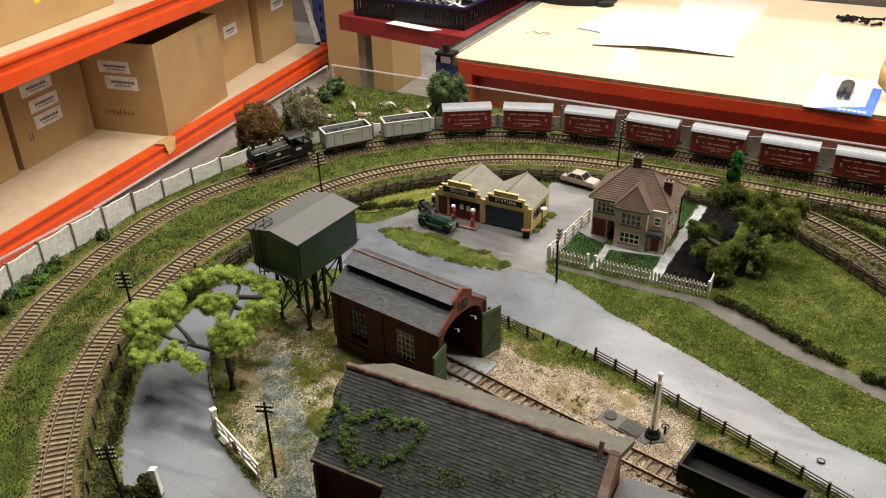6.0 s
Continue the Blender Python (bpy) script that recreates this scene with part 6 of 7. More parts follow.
TRUNK_CLUMPS = [(0.003, 0.007, 0.058, 0.0148), (-0.002, -0.003, 0.054, 0.0098), (0.016, 0.007, 0.055, 0.0098), (0.007, -0.002, 0.050, 0.0088), (-0.036, 0.033, 0.061, 0.0114), (-0.042, 0.027, 0.061, 0.0093), (-0.028, 0.038, 0.062, 0.0083), (0.004, 0.039, 0.060, 0.0111), (0.002, 0.030, 0.058, 0.007)]
ARCH_CLUMPS = [(-0.076, 0.026, 0.064, 0.009), (-0.075, 0.042, 0.066, 0.0091), (-0.067, 0.053, 0.068, 0.0091), (-0.058, 0.063, 0.069, 0.0096), (-0.046, 0.069, 0.069, 0.0091), (-0.031, 0.070, 0.068, 0.009), (-0.016, 0.070, 0.067, 0.0094), (-0.004, 0.070, 0.066, 0.0088), (0.006, 0.061, 0.063, 0.0087), (0.011, 0.052, 0.060, 0.0071)]
BOUGH_CLUMPS = [(-0.071, 0.008, 0.060, 0.0141), (-0.085, -0.003, 0.060, 0.0142), (-0.084, -0.018, 0.056, 0.0115), (-0.065, -0.014, 0.055, 0.0113), (-0.064, -0.029, 0.050, 0.0102), (-0.055, -0.043, 0.046, 0.008), (-0.046, -0.037, 0.045, 0.007), (-0.028, -0.030, 0.052, 0.0084), (-0.010, -0.033, 0.050, 0.0083), (-0.001, -0.035, 0.048, 0.0063)]
tree("tree", "lime-green foam-leaved model tree spreading bare branches over the road", -0.450, 0.551, 0,
     [(0, 0, 0), (0.002, -0.001, 0.018), (-0.001, 0.001, 0.034), (-0.004, 0.006, 0.046), (-0.002, 0.010, 0.056)],
     [[(-0.002, 0.002, 0.038), (-0.016, -0.002, 0.040), (-0.030, -0.006, 0.042), (-0.052, -0.012, 0.047), (-0.072, -0.014, 0.053)],
      [(-0.030, -0.006, 0.042), (-0.045, 0.0, 0.047), (-0.064, 0.004, 0.054), (-0.080, 0.0, 0.058)],
      [(-0.004, 0.006, 0.046), (-0.016, 0.020, 0.052), (-0.022, 0.040, 0.057), (-0.030, 0.060, 0.064), (-0.040, 0.068, 0.067)],
      [(-0.016, 0.020, 0.052), (-0.034, 0.030, 0.057)], [(-0.022, 0.040, 0.057), (-0.002, 0.040, 0.057)], [(-0.026, 0.050, 0.060), (0.002, 0.060, 0.062)],
      [(-0.036, -0.010, 0.043), (-0.024, -0.028, 0.048), (-0.010, -0.032, 0.049)], [(-0.070, 0.006, 0.056), (-0.074, 0.030, 0.062), (-0.062, 0.056, 0.066)]],
     [(x_, y_, z_, r_ * 1.18, r_ * 1.18, r_ * 0.95) for x_, y_, z_, r_ in TRUNK_CLUMPS + ARCH_CLUMPS + BOUGH_CLUMPS],
     175000, 0.00062, LEAF_Y, 21, 0.0034, 0.35)
tx, ty = -0.088, 0.938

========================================

GIVEN INSTRUCTION: Repeat the listing above exactly, with no pictures.

SOLUTION FOR THIS PROBLEM:
6.0 s
Continue the Blender Python (bpy) script that recreates this scene with part 6 of 7. More parts follow.
TRUNK_CLUMPS = [(0.003, 0.007, 0.058, 0.0148), (-0.002, -0.003, 0.054, 0.0098), (0.016, 0.007, 0.055, 0.0098), (0.007, -0.002, 0.050, 0.0088), (-0.036, 0.033, 0.061, 0.0114), (-0.042, 0.027, 0.061, 0.0093), (-0.028, 0.038, 0.062, 0.0083), (0.004, 0.039, 0.060, 0.0111), (0.002, 0.030, 0.058, 0.007)]
ARCH_CLUMPS = [(-0.076, 0.026, 0.064, 0.009), (-0.075, 0.042, 0.066, 0.0091), (-0.067, 0.053, 0.068, 0.0091), (-0.058, 0.063, 0.069, 0.0096), (-0.046, 0.069, 0.069, 0.0091), (-0.031, 0.070, 0.068, 0.009), (-0.016, 0.070, 0.067, 0.0094), (-0.004, 0.070, 0.066, 0.0088), (0.006, 0.061, 0.063, 0.0087), (0.011, 0.052, 0.060, 0.0071)]
BOUGH_CLUMPS = [(-0.071, 0.008, 0.060, 0.0141), (-0.085, -0.003, 0.060, 0.0142), (-0.084, -0.018, 0.056, 0.0115), (-0.065, -0.014, 0.055, 0.0113), (-0.064, -0.029, 0.050, 0.0102), (-0.055, -0.043, 0.046, 0.008), (-0.046, -0.037, 0.045, 0.007), (-0.028, -0.030, 0.052, 0.0084), (-0.010, -0.033, 0.050, 0.0083), (-0.001, -0.035, 0.048, 0.0063)]
tree("tree", "lime-green foam-leaved model tree spreading bare branches over the road", -0.450, 0.551, 0,
     [(0, 0, 0), (0.002, -0.001, 0.018), (-0.001, 0.001, 0.034), (-0.004, 0.006, 0.046), (-0.002, 0.010, 0.056)],
     [[(-0.002, 0.002, 0.038), (-0.016, -0.002, 0.040), (-0.030, -0.006, 0.042), (-0.052, -0.012, 0.047), (-0.072, -0.014, 0.053)],
      [(-0.030, -0.006, 0.042), (-0.045, 0.0, 0.047), (-0.064, 0.004, 0.054), (-0.080, 0.0, 0.058)],
      [(-0.004, 0.006, 0.046), (-0.016, 0.020, 0.052), (-0.022, 0.040, 0.057), (-0.030, 0.060, 0.064), (-0.040, 0.068, 0.067)],
      [(-0.016, 0.020, 0.052), (-0.034, 0.030, 0.057)], [(-0.022, 0.040, 0.057), (-0.002, 0.040, 0.057)], [(-0.026, 0.050, 0.060), (0.002, 0.060, 0.062)],
      [(-0.036, -0.010, 0.043), (-0.024, -0.028, 0.048), (-0.010, -0.032, 0.049)], [(-0.070, 0.006, 0.056), (-0.074, 0.030, 0.062), (-0.062, 0.056, 0.066)]],
     [(x_, y_, z_, r_ * 1.18, r_ * 1.18, r_ * 0.95) for x_, y_, z_, r_ in TRUNK_CLUMPS + ARCH_CLUMPS + BOUGH_CLUMPS],
     175000, 0.00062, LEAF_Y, 21, 0.0034, 0.35)
tx, ty = -0.088, 0.938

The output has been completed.